The schedule for the lectures is as follows:
Thursday 25 April 2019, 4-6pm.
Friday 17 May 2019, 4-6pm.
Thursday 6 June 2019, 4-6pm.
The lectures will take place in term 3 on UCL campus, at Chandler House G10. Reception will follow.
Everyone is welcome!
Any semantic theory worth its money needs to connect (1) to (4):
- A tile from my neighbor’s roof hit my car.
- That tile’s hitting my car made a big dent.
- I heard a tile from my neighbor’s roof hit my car.
- Every time a tile from my neighbor’s roof hits my car, her insurance pays me £100.
Here is one way of making the connection. My saying (1) picks out a set of possible situations, parts of a world, that is. Among those are situations that are small enough to contain nothing that does not contribute to the truth of (1). Those situations may cause dents, may be heard, and may be quantified over. They are truthmakers for (1).
The lectures will make a case that it pays to connect (1) to (4) in this way. It may help with understanding counterfactual reasoning, knowledge ascriptions, and the semantics of tense and modality. It may help with explaining mistakes we make with conditionals and quantifiers, and it may help with explaining our preference for exhaustive interpretations.

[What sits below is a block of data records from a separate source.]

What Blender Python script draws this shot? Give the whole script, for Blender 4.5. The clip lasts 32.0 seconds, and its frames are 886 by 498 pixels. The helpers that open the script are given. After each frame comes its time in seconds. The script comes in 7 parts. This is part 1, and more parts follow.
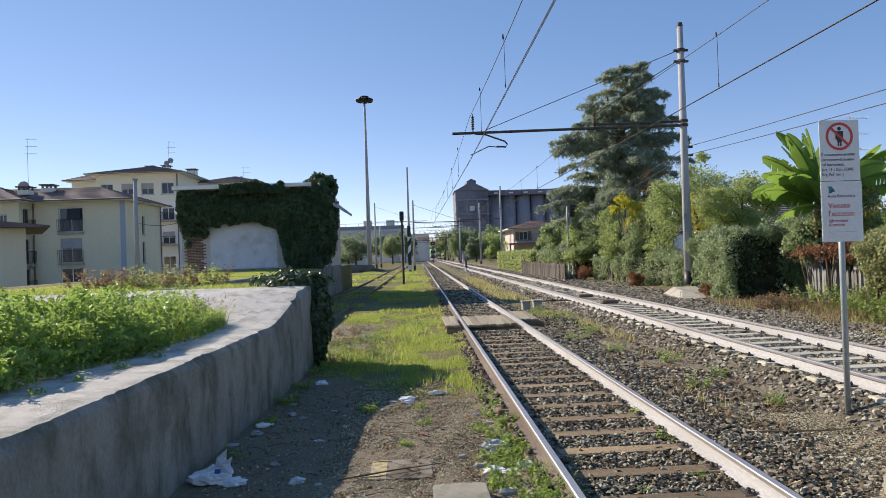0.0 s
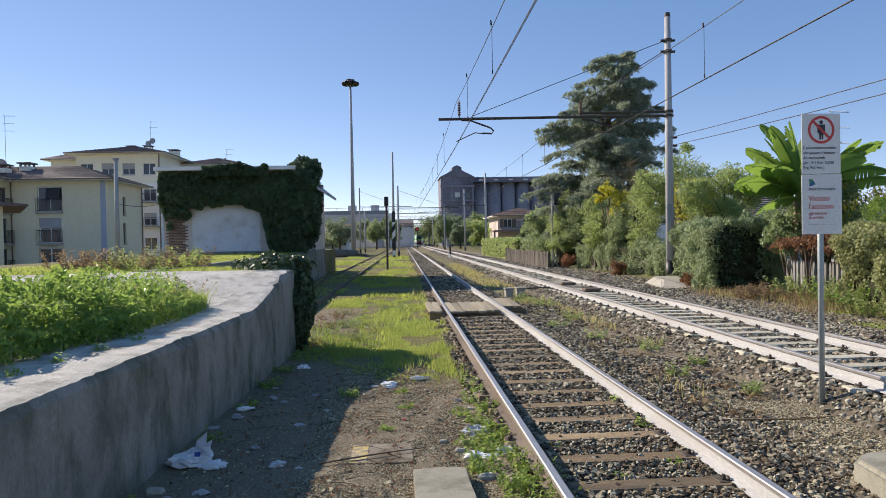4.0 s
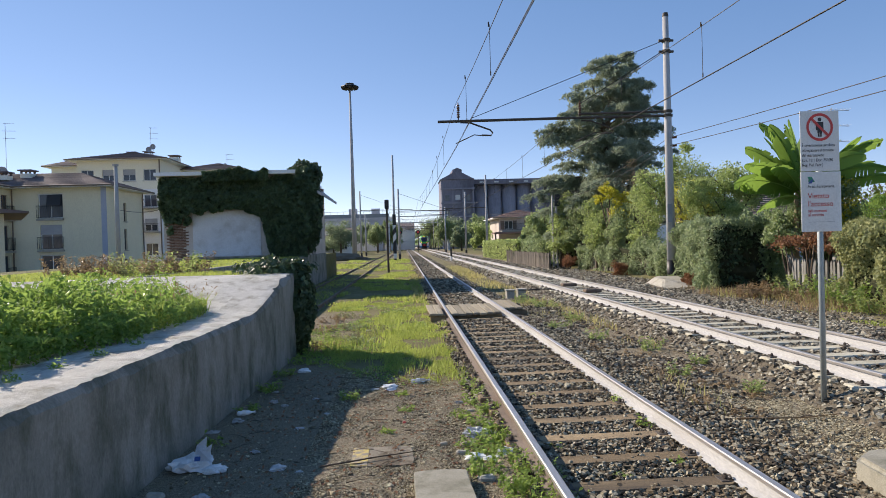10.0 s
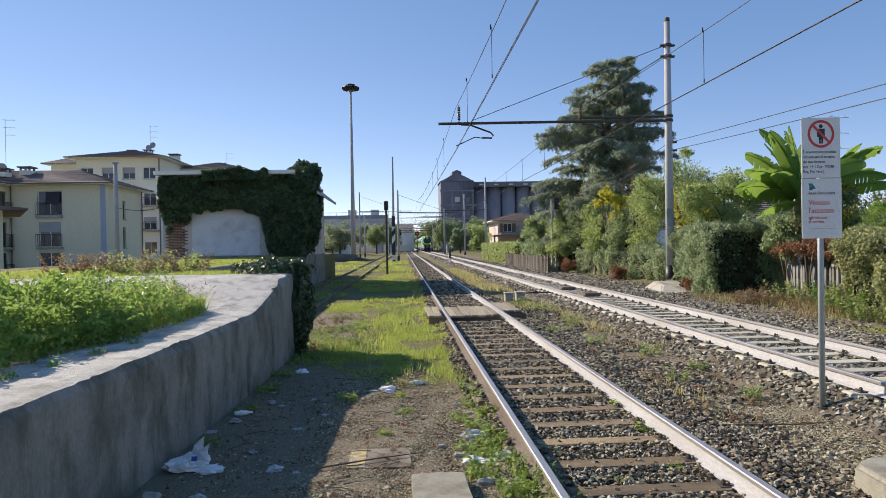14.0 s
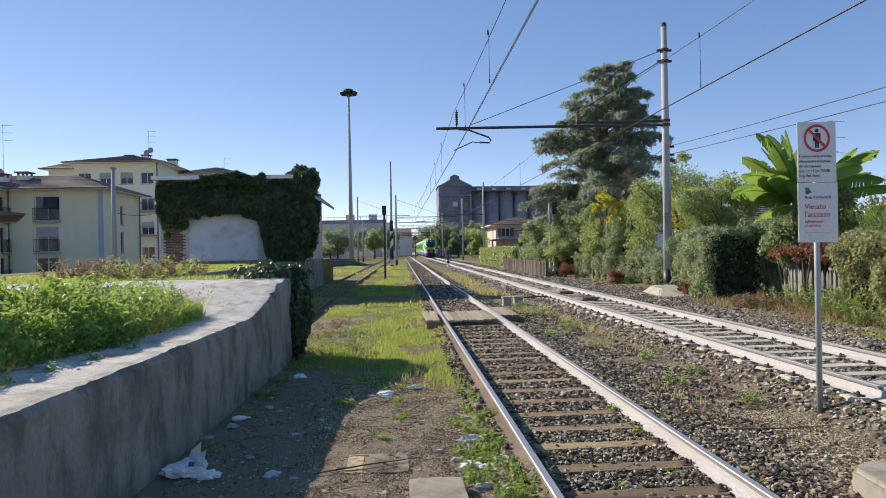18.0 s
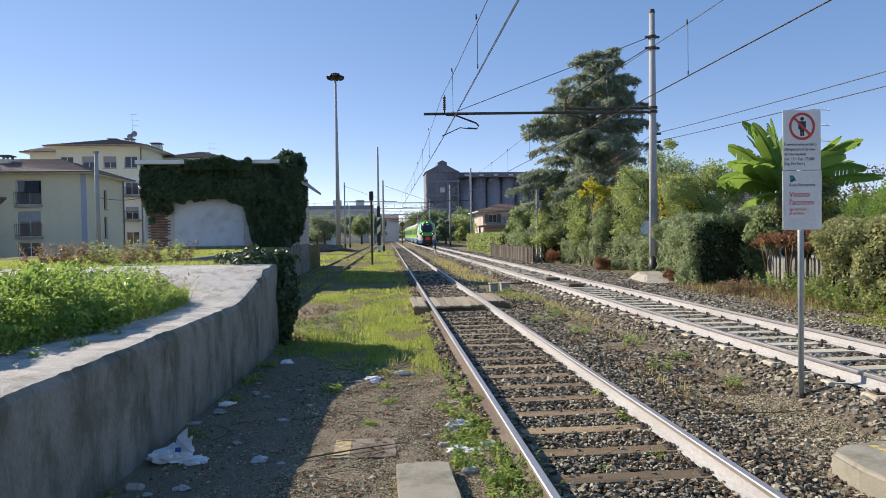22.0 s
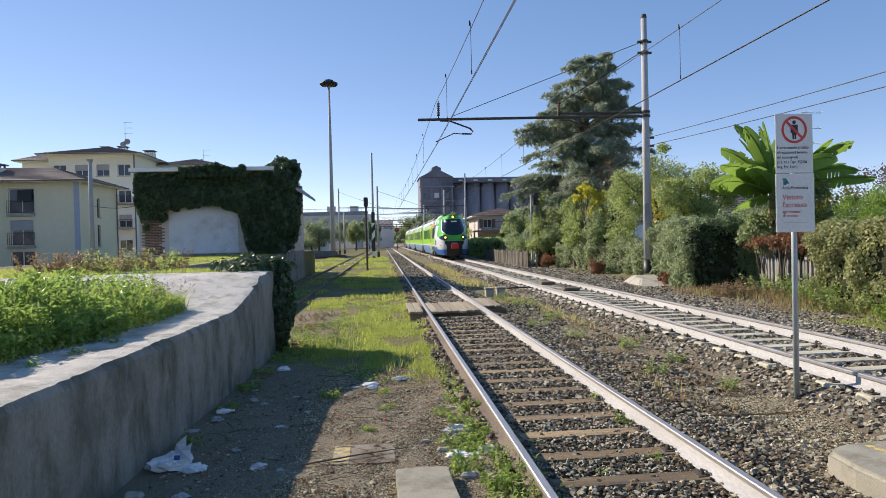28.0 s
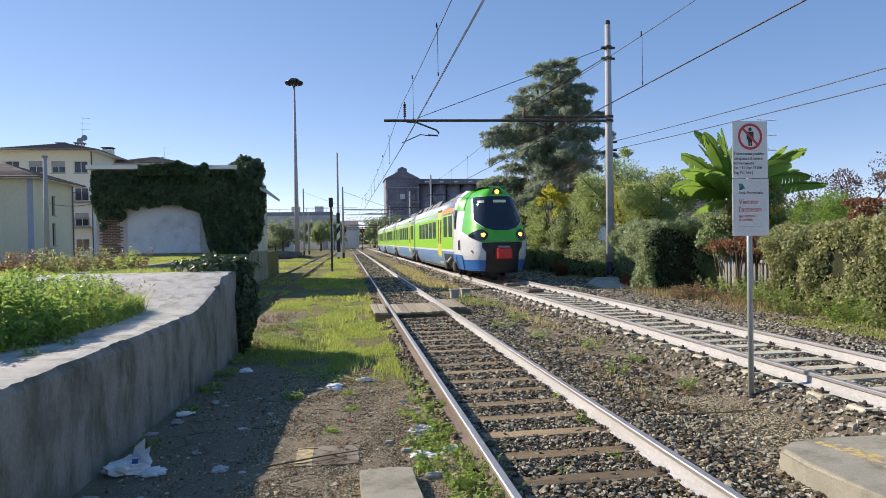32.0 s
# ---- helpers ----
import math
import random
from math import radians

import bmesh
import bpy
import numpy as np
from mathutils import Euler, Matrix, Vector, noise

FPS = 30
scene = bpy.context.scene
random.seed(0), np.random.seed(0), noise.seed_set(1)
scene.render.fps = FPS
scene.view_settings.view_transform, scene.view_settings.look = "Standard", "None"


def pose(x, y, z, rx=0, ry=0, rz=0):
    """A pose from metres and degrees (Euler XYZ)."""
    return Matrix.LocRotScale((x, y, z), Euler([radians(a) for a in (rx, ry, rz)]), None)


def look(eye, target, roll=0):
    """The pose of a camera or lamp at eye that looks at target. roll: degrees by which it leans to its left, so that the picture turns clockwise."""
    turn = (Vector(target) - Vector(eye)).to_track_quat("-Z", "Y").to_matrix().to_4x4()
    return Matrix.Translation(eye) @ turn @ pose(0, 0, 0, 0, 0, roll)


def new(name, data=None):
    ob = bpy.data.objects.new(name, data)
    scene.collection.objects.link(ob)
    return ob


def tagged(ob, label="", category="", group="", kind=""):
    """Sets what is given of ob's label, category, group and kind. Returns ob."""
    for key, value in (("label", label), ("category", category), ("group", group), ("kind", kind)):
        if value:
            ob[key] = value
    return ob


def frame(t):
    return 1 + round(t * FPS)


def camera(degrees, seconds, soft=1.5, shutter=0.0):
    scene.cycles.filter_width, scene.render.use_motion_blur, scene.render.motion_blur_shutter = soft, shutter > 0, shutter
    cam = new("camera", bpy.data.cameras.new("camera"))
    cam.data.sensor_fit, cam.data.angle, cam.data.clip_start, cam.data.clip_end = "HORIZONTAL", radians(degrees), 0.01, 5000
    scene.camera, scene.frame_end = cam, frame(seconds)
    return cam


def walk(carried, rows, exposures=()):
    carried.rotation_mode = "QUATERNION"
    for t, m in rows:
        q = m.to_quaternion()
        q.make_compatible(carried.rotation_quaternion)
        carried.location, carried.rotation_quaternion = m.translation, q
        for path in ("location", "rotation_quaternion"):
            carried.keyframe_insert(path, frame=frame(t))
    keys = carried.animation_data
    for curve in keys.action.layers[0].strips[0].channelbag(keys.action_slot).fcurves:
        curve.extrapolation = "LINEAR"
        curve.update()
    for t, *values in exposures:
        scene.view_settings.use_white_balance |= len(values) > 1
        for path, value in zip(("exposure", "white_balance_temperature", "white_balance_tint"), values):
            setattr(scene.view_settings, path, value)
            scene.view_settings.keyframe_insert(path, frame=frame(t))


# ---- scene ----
cam = camera(69.0, 32.0, soft=0.8)
PATH = [
    (0, (-0.023, -0.021, 2.061), (0.056, 1.977, 2.077), -2.0),
    (0.5, (-0.023, -0.025, 2.048), (0.041, 1.974, 2.063), -2.3),
    (1, (-0.02, -0.02, 2.051), (0.064, 1.979, 2.062), -1.9),
    (1.5, (-0.02, -0.017, 2.054), (0.074, 1.981, 2.042), -1.5),
    (2, (-0.023, -0.01, 2.055), (0.076, 1.987, 2.022), -1.4),
    (2.5, (-0.018, -0.013, 2.058), (0.068, 1.985, 2.03), -1.6),
    (3, (-0.021, -0.007, 2.056), (0.067, 1.991, 2.035), -1.7),
    (3.5, (-0.019, -0.016, 2.06), (0.097, 1.981, 2.034), -1.3),
    (5.5, (-0.022, -0.012, 2.057), (0.113, 1.983, 2.027), -0.9),
    (6, (-0.03, -0.004, 2.055), (0.108, 1.991, 2.028), -0.9),
    (6.5, (-0.032, -0.006, 2.059), (0.108, 1.989, 2.034), -1.0),
    (7, (-0.023, -0.007, 2.059), (0.122, 1.987, 2.037), -1.0),
    (7.5, (-0.016, -0.005, 2.056), (0.131, 1.99, 2.024), -1.2),
    (8, (-0.012, 0.002, 2.051), (0.136, 1.996, 2.033), -1.2),
    (8.5, (-0.006, 0.004, 2.059), (0.152, 1.997, 2.042), -1.1),
    (9, (0.0, -0.001, 2.056), (0.139, 1.994, 2.039), -1.2),
    (9.5, (0.011, 0.008, 2.048), (0.143, 2.004, 2.029), -1.3),
    (10, (0.007, -0.005, 2.048), (0.13, 1.991, 2.028), -1.7),
    (10.5, (0.002, -0.004, 2.048), (0.119, 1.992, 2.03), -1.4),
    (11, (0.007, 0.002, 2.051), (0.12, 1.999, 2.036), -1.4),
    (11.5, (-0.006, -0.002, 2.047), (0.121, 1.994, 2.028), -1.0),
    (12, (-0.002, 0.0, 2.05), (0.134, 1.995, 2.03), -0.8),
    (12.5, (-0.007, -0.001, 2.048), (0.122, 1.995, 2.039), -1.0),
    (13, (-0.003, -0.002, 2.051), (0.123, 1.994, 2.034), -1.1),
    (13.5, (-0.001, 0.003, 2.057), (0.127, 1.999, 2.041), -1.1),
    (14, (-0.007, 0.005, 2.05), (0.12, 2.001, 2.036), -1.0),
    (14.5, (-0.008, 0.007, 2.051), (0.119, 2.003, 2.04), -0.9),
    (16.5, (-0.01, 0.001, 2.055), (0.113, 1.997, 2.05), -1.0),
    (17, (-0.005, 0.004, 2.053), (0.119, 2.0, 2.05), -1.1),
    (17.5, (-0.003, 0.007, 2.05), (0.124, 2.003, 2.048), -1.0),
    (18, (0.0, -0.002, 2.05), (0.133, 1.993, 2.05), -1.1),
    (18.5, (-0.001, 0.001, 2.05), (0.139, 1.996, 2.051), -1.0),
    (19, (-0.001, 0.0, 2.055), (0.142, 1.995, 2.05), -1.1),
    (19.5, (0.004, 0.002, 2.053), (0.164, 1.995, 2.029), -0.5),
    (20, (-0.004, -0.002, 2.051), (0.161, 1.991, 2.027), -0.7),
    (20.5, (0.002, 0.006, 2.049), (0.171, 1.999, 2.016), -0.8),
    (21, (-0.002, 0.007, 2.048), (0.165, 2.0, 1.996), -1.0),
    (21.5, (0.002, 0.016, 2.051), (0.17, 2.008, 2.001), -0.9),
    (22, (-0.004, 0.0, 2.051), (0.168, 1.993, 2.007), -0.9),
    (22.5, (-0.002, 0.001, 2.05), (0.171, 1.993, 2.013), -0.8),
    (23, (0.004, 0.008, 2.043), (0.171, 2.0, 1.982), -0.9),
    (23.5, (0.004, 0.007, 2.041), (0.165, 1.999, 1.971), -0.8),
    (24, (0.002, 0.001, 2.043), (0.166, 1.993, 1.972), -0.9),
    (24.5, (-0.003, 0.003, 2.049), (0.168, 1.995, 1.99), -1.0),
    (25, (0.0, 0.005, 2.044), (0.171, 1.997, 1.984), -1.1),
    (25.5, (-0.003, -0.001, 2.051), (0.177, 1.99, 1.997), -0.9),
    (27.5, (-0.033, -0.025, 2.052), (0.14, 1.967, 2.012), -1.4),
    (28, (-0.031, -0.026, 2.053), (0.158, 1.965, 2.025), -1.4),
    (28.5, (-0.029, -0.025, 2.052), (0.156, 1.967, 2.014), -1.4),
    (29, (-0.032, -0.033, 2.05), (0.168, 1.956, 2.01), -1.2),
    (29.5, (-0.036, -0.036, 2.053), (0.193, 1.951, 2.004), -0.8),
    (30, (-0.041, -0.035, 2.047), (0.203, 1.95, 2.014), -0.9),
    (30.5, (-0.036, -0.034, 2.046), (0.201, 1.951, 2.014), -0.9),
    (31, (-0.044, -0.046, 2.056), (0.202, 1.938, 2.026), -0.8),
    (31.5, (-0.034, -0.054, 2.05), (0.227, 1.928, 2.03), -1.0),
    (32, (-0.031, -0.051, 2.051), (0.264, 1.927, 2.025), -1.0),
]
walk(cam, [(t, look(eye, target, roll)) for t, eye, target, roll in PATH], [(0.0, 0.57, 6980, 14), (20.0, 0.57, 6980, 14), (24.0, 0.63, 6980, 14), (32.0, 0.62, 6980, 14)])

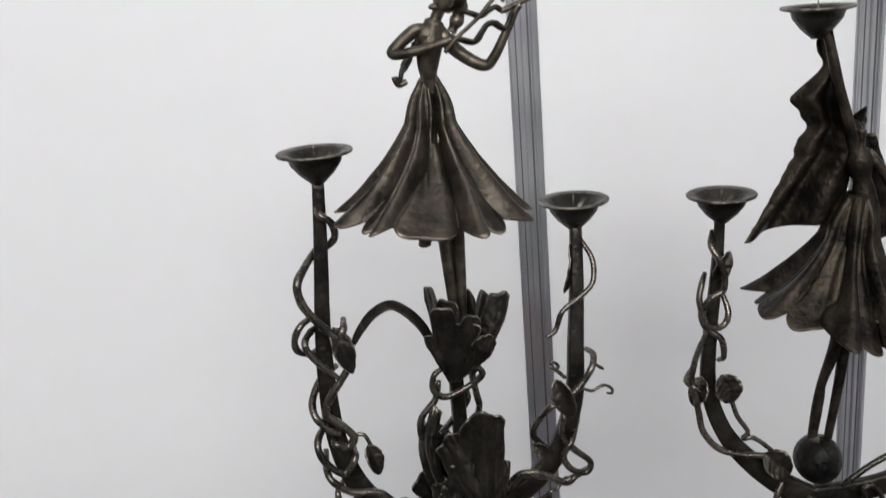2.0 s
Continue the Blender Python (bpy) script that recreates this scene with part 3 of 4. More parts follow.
def skirt_geo(cx, cy, z_top, z_low, r_top, r_low, folds, lean=(0, 0), seed=0.0, power=1.5, tilt=0.0, slit=None):
    """A hammered skirt: soft folds run down from the waist and break into a curled, scalloped hem; slit: bearing of an open fold under the waist."""
    def at(u, v):
        a = 2 * math.pi * u
        c, q = math.cos(a), math.sin(a)
        r = r_top + (r_low - r_top) * v ** power
        r *= 1 + 0.10 * noise.noise(V(c * 1.1, q * 1.1, seed + 2)) * v
        r += 0.0035 * math.sin(math.pi * min(1.0, v / 0.34))
        w = folds * a + 0.9 * math.sin(2 * a + seed) + 1.6 * noise.noise(V(c * 1.7, q * 1.7, seed)) + 1.1 * noise.noise(V(c * 1.4, q * 1.4, v * 1.8 + seed))
        fine = 2 * w + 1.9 * noise.noise(V(c * 2.4, q * 2.4, seed + 8)) + 0.9 * noise.noise(V(c * 2, q * 2, v * 2.6))
        crest = (0.5 + 0.5 * math.cos(w)) ** 1.6 - 0.38
        small = abs(math.cos(fine / 2)) ** 0.75 - 0.62
        hem = max(0.0, v - 0.72) / 0.28
        strong = 0.75 + 0.5 * noise.noise(V(c * 2.1, q * 2.1, seed + 4))
        out = strong * r_low * (0.32 * crest * v ** 0.7 + 0.26 * small * max(0.0, v - 0.06) ** 0.8)
        out += hem ** 2 * r_low * (0.03 + 0.12 * small)
        drop = (z_top - z_low) * hem ** 1.3 * (0.13 * small + 0.03 * crest - 0.02)
        if slit is not None:
            d = (a - slit - 0.10 * math.sin(v * 9) + math.pi) % (2 * math.pi) - math.pi
            long = max(0.0, math.sin(math.pi * min(1.0, max(0.0, (v - 0.03) / 0.40)))) ** 0.5
            d *= max(0.3, r / r_top) ** 0.75
            out += long * (0.0016 * math.exp(-((abs(d) - 0.42) / 0.14) ** 2) - 0.0052 * math.exp(-(d / 0.27) ** 4))
        n = V(0.80 * c, 0.80 * q, 0.45)
        x = lean[0] * v + r * c
        rough = 0.0004 * noise.noise(V(c * 7, q * 7, v * 8))
        return V(cx + x, cy + lean[1] * v + r * q, z_top + (z_low - z_top) * v + tilt * x * v - drop) + n * (out + rough)
    return sheet(at, 360, 54, 0.0013, True)


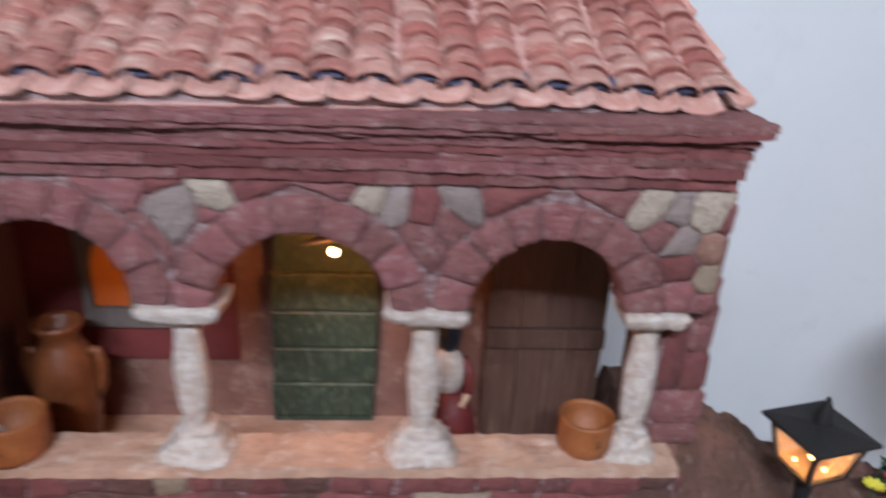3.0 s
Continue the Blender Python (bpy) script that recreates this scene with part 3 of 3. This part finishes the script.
def tile_mesh(name, r0, r1, length, thick, up, seed, material, shut=""):
    """A tapered half-round tile along +y, lower end at the origin; up: arch (1) or trough (-1); shut: a second-material
    face rounds its end, or sits deep in its mouth as the hollow's painted shadow.
    """
    bm = bmesh.new()
    rn = random.Random(seed)
    seg = 8
    rows = []
    high = (0.82 if shut == "end" else 0.60) if up > 0 else 0.46
    skew = rn.uniform(-0.0008, 0.0008)
    for s, g in ((0.0, 0.90 if shut == "end" else 0.97), (0.10, 1.0), (0.45, 1.0), (1.0, 1.0)):
        r = (r0 + (r1 - r0) * s) * (g if up > 0 else 1.0)
        for t in (0.0, thick):
            ring = []
            for i in range(seg + 1):
                a = math.pi * (0.03 + 0.94 * i / seg)
                rr = r - t + rn.uniform(-0.0004, 0.0004)
                ring.append(bm.verts.new((-rr * math.cos(a), s * length + skew * math.cos(a) + rn.uniform(-0.0005, 0.0005), up * rr * high * math.sin(a))))
            rows.append(ring)
    o = rows[0::2]
    q = rows[1::2]
    for a, b in ((o[0], o[1]), (o[1], o[2]), (o[2], o[3]), (q[0], q[1]), (q[1], q[2]), (q[2], q[3]), (o[0], q[0]), (o[3], q[3])):
        for i in range(seg):
            bm.faces.new((a[i], a[i + 1], b[i + 1], b[i]))
    mouth = [f for v in o[0] for f in v.link_faces if all(w in o[0] or w in q[0] for w in f.verts)]
    for k in (0, seg):
        for j in range(3):
            bm.faces.new((o[j][k], o[j + 1][k], q[j + 1][k], q[j][k]))
    if shut:
        lip = q[0] if shut == "end" else q[1]
        mid = bm.verts.new((0.0, -0.0006 if shut == "end" else 0.0030, r0 * high * 0.42))
        for pair in [(lip[i + 1], lip[i]) for i in range(seg)] + [(lip[0], lip[seg])]:
            bm.faces.new((*pair, mid)).material_index = 1
        if shut == "end":
            for f in mouth:
                f.material_index = 1
    me = mesh_of(name, bm, material)
    for p in me.polygons:
        p.use_smooth = True
    return me


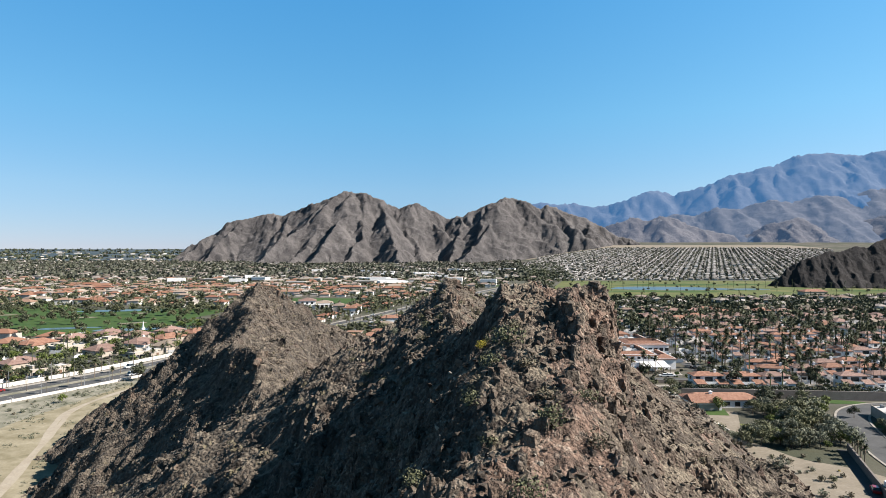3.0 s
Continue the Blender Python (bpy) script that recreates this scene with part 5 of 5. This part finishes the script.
wall_kinds = [triangles(Shape().box(-a, a, -0.14, 0.14, -0.1, h).box(a - 0.28, a, 0.14, b, -0.1, h)) for a, b, h in ((3.5, 3.0, 1.7), (2.5, 2.2, 1.5), (4.5, 2.5, 1.8))]
tagged(strewn("garden_walls", wall_kinds, at[::2], quarter[::2], ones[::2], stucco, rng_green), "low white garden walls between the houses", "walls", kind="stuff")
pads = [triangles(Shape().box(-a, a, -b, b, -0.1, 0.085)) for a, b in ((2.6, 3.6), (3.4, 4.0), (2.0, 5.0))]
tagged(strewn("forecourts", pads, at[1::2], quarter[1::2], ones[1::2], concrete, rng_green), "pale paved forecourts between the houses", "paving", kind="stuff")

# hedges
hedge_v, hedge_f = leaf_cloud(np.random.default_rng(5), [(k * 0.9 - 3.6, 0, 0.9, 0.95) for k in range(9)], 420, 0.24)
hedge_mesh = numpy_mesh("hedge", hedge_v, hedge_f, leaf_dark)


def hedge(points, label, step=7.6, scale=1.0, z=0.0):
    line = finer(points, step)
    for (ax, ay), (bx, by) in zip(line, line[1:]):
        ob = part("hedge", hedge_mesh, None, m=pose((ax + bx) / 2, (ay + by) / 2, z, 0, 0, math.degrees(math.atan2(by - ay, bx - ax))) @ Matrix.Scale(scale, 4))
        tagged(ob, label, "hedge", "clipped hedges")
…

Professor Angelika Kratzer’s area of specialisation is Semantics, an interdisciplinary field located at the intersection of Linguistics, Cognitive Psychology, Logic and Philosophy. As a semanticist, she is interested in how natural languages construct complex meanings from small and simple pieces. This process involves intricate interactions between several cognitive components that semanticists are probing into using theoretical modeling to generate predictions, and cross-linguistic investigations to establish parameters of variation.
For many years now, Angelika Kratzer has been investigating modal meanings, that is, the way natural languages organise talk about mere possibilities: what might have been, could be, or should be. Notions of what is possible, inevitable, likely or desirable are fundamentally the same and highly systematic across diverse languages and disciplines, and this is why this area of research has attracted the attention of mathematicians, logicians, psychologists, legal scholars and philosophers.
Angelika Kratzer received her PhD from the University of Konstanz (Germany). She is Professor Emerita at the University of Massachusetts Amherst and a fellow of the Linguistic Society of America (LSA) and the American Association for the Advancement of Science (AAAS).
Thanks to a grant provided by the Leverhulme Trust, this year Angelika Kratzer is a visiting professor at UCL philosophy department, where she does collaborative research on the foundations of modal meanings, and continues her ongoing work on attitude ascriptions, sentential complementation, and embedded moods.